## Written task
Would you quote the material below in full and unchanged?

****************************************

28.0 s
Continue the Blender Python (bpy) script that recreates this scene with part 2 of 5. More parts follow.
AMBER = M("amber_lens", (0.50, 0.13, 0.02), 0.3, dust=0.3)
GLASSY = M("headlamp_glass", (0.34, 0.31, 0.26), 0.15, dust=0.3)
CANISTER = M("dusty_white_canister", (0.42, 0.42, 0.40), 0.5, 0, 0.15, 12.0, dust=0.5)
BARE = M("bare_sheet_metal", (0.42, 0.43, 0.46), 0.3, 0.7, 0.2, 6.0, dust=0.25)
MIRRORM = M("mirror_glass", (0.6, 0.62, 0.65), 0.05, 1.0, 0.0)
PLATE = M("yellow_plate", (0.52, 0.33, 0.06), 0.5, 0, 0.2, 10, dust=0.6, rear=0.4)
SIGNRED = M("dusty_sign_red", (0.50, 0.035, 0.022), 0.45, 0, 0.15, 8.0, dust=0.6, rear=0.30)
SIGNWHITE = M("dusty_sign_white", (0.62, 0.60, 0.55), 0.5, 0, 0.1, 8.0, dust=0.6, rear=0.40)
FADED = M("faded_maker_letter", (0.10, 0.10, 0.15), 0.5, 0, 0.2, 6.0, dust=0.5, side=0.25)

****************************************

## The answer
28.0 s
Continue the Blender Python (bpy) script that recreates this scene with part 2 of 5. More parts follow.
AMBER = M("amber_lens", (0.50, 0.13, 0.02), 0.3, dust=0.3)
GLASSY = M("headlamp_glass", (0.34, 0.31, 0.26), 0.15, dust=0.3)
CANISTER = M("dusty_white_canister", (0.42, 0.42, 0.40), 0.5, 0, 0.15, 12.0, dust=0.5)
BARE = M("bare_sheet_metal", (0.42, 0.43, 0.46), 0.3, 0.7, 0.2, 6.0, dust=0.25)
MIRRORM = M("mirror_glass", (0.6, 0.62, 0.65), 0.05, 1.0, 0.0)
PLATE = M("yellow_plate", (0.52, 0.33, 0.06), 0.5, 0, 0.2, 10, dust=0.6, rear=0.4)
SIGNRED = M("dusty_sign_red", (0.50, 0.035, 0.022), 0.45, 0, 0.15, 8.0, dust=0.6, rear=0.30)
SIGNWHITE = M("dusty_sign_white", (0.62, 0.60, 0.55), 0.5, 0, 0.1, 8.0, dust=0.6, rear=0.40)
FADED = M("faded_maker_letter", (0.10, 0.10, 0.15), 0.5, 0, 0.2, 6.0, dust=0.5, side=0.25)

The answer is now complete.